*What is being asked:*
Find the string "Python" in the entries and copy each line that has it.

*Extracted material:*

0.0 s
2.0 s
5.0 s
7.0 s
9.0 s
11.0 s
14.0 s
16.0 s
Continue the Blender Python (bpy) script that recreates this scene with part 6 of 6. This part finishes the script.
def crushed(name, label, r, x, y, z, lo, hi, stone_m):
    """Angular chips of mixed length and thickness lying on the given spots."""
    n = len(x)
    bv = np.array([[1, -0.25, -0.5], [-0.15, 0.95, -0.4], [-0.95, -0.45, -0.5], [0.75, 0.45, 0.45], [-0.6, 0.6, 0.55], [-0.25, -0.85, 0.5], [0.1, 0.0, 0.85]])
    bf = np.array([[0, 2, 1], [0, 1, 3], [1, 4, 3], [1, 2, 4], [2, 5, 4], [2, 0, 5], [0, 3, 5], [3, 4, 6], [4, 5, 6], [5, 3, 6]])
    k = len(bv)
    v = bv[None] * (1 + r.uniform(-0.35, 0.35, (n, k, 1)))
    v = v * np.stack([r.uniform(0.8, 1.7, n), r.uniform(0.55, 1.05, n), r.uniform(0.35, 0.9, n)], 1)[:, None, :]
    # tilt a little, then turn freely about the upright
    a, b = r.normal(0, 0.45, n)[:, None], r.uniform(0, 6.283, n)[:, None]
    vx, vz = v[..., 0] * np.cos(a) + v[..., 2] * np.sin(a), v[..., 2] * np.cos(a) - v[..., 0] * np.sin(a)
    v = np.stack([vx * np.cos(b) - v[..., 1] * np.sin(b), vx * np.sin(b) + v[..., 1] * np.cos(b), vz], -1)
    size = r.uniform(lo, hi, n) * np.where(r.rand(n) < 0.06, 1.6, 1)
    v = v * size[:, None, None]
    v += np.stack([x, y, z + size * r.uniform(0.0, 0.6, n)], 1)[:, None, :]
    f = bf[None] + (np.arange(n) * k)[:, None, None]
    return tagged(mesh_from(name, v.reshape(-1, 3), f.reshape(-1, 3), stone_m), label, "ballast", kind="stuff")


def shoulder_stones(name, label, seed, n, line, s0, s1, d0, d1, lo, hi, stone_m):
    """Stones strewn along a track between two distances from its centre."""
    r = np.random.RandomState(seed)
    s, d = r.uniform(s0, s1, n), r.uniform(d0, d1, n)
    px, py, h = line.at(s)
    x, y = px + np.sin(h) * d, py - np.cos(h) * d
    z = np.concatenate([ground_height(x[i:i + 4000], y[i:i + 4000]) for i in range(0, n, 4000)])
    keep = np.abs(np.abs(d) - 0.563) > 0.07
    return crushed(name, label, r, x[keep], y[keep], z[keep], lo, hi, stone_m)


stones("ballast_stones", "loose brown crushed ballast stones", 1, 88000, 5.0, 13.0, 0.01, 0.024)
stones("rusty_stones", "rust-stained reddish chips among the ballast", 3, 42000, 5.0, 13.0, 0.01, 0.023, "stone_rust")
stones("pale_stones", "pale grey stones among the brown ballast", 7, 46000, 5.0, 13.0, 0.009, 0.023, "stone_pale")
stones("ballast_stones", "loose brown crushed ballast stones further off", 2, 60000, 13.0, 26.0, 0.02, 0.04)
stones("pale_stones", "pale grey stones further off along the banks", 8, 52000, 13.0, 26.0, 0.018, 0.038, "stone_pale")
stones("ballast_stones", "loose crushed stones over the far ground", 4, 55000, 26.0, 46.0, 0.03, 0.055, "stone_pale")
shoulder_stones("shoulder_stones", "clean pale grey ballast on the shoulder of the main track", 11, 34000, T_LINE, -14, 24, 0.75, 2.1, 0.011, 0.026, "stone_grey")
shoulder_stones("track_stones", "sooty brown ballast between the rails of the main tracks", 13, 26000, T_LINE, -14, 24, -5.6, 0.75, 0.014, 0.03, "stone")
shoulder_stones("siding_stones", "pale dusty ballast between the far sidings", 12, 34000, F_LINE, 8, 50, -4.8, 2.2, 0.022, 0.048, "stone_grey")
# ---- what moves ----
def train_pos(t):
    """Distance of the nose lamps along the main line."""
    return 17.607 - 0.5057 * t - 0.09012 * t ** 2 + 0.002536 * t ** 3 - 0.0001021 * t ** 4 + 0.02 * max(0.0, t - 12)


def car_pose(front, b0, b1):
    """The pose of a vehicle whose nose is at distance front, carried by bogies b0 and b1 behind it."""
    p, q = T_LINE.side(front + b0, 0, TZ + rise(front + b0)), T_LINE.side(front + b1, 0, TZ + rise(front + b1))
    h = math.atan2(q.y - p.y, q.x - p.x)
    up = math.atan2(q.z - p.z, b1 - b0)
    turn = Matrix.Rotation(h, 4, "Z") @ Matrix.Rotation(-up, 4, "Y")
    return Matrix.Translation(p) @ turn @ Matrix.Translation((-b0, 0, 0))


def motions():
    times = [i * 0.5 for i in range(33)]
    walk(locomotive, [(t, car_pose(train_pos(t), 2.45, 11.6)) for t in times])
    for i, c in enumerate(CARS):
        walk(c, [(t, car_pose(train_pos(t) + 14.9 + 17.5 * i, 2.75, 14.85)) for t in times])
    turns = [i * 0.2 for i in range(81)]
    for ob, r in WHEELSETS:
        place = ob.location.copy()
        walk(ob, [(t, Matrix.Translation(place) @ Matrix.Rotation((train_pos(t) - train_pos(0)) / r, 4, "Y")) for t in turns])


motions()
--
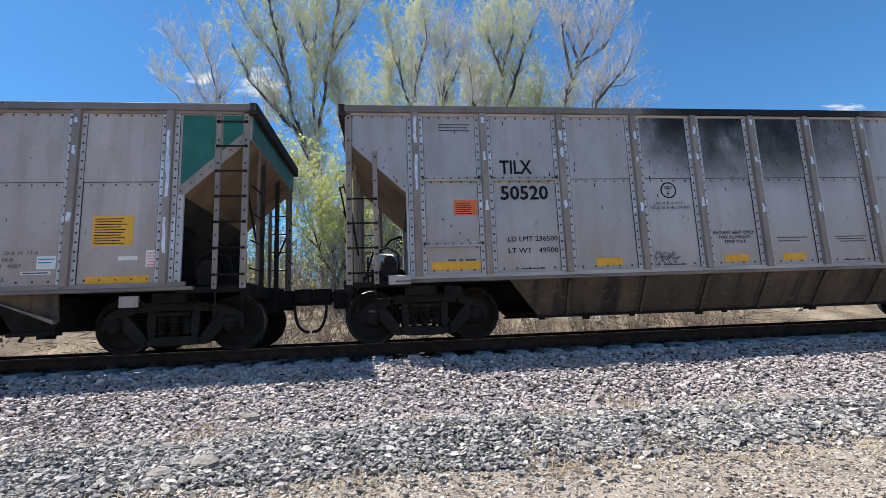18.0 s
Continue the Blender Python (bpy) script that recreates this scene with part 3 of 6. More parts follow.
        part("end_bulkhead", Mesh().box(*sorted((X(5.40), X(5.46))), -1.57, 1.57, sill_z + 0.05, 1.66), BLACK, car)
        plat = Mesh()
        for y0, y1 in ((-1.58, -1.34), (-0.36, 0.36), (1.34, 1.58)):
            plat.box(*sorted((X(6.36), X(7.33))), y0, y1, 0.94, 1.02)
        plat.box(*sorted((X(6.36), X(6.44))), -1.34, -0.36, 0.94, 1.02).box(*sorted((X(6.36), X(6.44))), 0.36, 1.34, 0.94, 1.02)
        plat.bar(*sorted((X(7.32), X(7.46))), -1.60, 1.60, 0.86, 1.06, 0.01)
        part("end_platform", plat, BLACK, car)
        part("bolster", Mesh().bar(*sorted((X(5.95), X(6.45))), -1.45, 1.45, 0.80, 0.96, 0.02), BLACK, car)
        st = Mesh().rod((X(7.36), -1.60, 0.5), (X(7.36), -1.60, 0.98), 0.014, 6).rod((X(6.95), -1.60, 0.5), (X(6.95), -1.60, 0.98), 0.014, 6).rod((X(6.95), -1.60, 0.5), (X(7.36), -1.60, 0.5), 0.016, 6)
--
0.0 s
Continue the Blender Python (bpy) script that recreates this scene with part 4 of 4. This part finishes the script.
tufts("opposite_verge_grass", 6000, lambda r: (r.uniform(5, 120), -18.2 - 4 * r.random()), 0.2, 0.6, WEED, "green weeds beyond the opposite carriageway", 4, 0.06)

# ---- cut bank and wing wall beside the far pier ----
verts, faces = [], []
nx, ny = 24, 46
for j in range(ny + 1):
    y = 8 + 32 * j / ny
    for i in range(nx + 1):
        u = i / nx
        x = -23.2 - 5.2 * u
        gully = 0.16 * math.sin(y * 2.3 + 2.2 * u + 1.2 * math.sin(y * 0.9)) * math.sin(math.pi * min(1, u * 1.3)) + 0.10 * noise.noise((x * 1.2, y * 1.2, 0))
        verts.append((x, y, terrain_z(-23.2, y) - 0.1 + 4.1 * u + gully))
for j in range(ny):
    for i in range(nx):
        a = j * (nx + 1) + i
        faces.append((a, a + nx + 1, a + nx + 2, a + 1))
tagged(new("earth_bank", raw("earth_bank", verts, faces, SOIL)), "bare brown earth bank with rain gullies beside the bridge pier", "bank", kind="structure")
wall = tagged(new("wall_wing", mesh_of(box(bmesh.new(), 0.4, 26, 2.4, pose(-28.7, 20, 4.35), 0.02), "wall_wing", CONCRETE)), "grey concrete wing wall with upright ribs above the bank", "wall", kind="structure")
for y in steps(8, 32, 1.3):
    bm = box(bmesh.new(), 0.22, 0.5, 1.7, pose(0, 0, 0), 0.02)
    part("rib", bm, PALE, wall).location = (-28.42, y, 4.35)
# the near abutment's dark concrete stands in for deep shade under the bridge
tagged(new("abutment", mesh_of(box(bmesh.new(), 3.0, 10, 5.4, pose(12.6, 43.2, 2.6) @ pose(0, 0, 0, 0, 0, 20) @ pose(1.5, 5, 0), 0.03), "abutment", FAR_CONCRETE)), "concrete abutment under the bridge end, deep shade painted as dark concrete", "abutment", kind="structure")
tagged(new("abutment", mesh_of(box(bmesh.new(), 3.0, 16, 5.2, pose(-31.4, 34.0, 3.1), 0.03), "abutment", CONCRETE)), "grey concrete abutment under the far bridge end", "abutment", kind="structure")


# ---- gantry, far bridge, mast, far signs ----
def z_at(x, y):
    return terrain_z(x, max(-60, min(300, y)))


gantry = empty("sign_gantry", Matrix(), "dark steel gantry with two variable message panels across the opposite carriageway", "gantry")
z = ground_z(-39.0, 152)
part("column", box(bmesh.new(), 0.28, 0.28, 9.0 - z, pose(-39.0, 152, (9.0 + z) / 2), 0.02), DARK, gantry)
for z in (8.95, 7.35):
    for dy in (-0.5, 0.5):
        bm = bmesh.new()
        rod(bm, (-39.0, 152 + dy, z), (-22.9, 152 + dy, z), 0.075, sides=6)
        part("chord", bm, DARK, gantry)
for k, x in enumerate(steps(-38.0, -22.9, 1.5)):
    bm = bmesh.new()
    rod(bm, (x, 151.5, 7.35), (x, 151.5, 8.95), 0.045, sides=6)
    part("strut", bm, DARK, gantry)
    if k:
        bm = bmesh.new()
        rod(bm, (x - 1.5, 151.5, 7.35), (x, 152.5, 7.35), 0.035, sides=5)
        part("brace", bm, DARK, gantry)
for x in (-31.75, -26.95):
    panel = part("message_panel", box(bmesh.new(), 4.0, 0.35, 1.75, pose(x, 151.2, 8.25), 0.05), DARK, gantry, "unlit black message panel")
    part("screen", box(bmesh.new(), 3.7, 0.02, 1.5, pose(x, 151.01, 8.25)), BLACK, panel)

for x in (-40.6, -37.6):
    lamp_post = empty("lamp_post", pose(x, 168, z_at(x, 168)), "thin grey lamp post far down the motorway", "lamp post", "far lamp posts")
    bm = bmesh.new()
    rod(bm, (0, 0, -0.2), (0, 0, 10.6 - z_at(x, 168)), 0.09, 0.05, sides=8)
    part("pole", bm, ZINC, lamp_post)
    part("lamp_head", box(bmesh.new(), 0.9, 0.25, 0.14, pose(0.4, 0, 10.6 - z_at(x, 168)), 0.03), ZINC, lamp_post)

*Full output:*
Continue the Blender Python (bpy) script that recreates this scene with part 6 of 6. This part finishes the script.
Continue the Blender Python (bpy) script that recreates this scene with part 3 of 6. More parts follow.
Continue the Blender Python (bpy) script that recreates this scene with part 4 of 4. This part finishes the script.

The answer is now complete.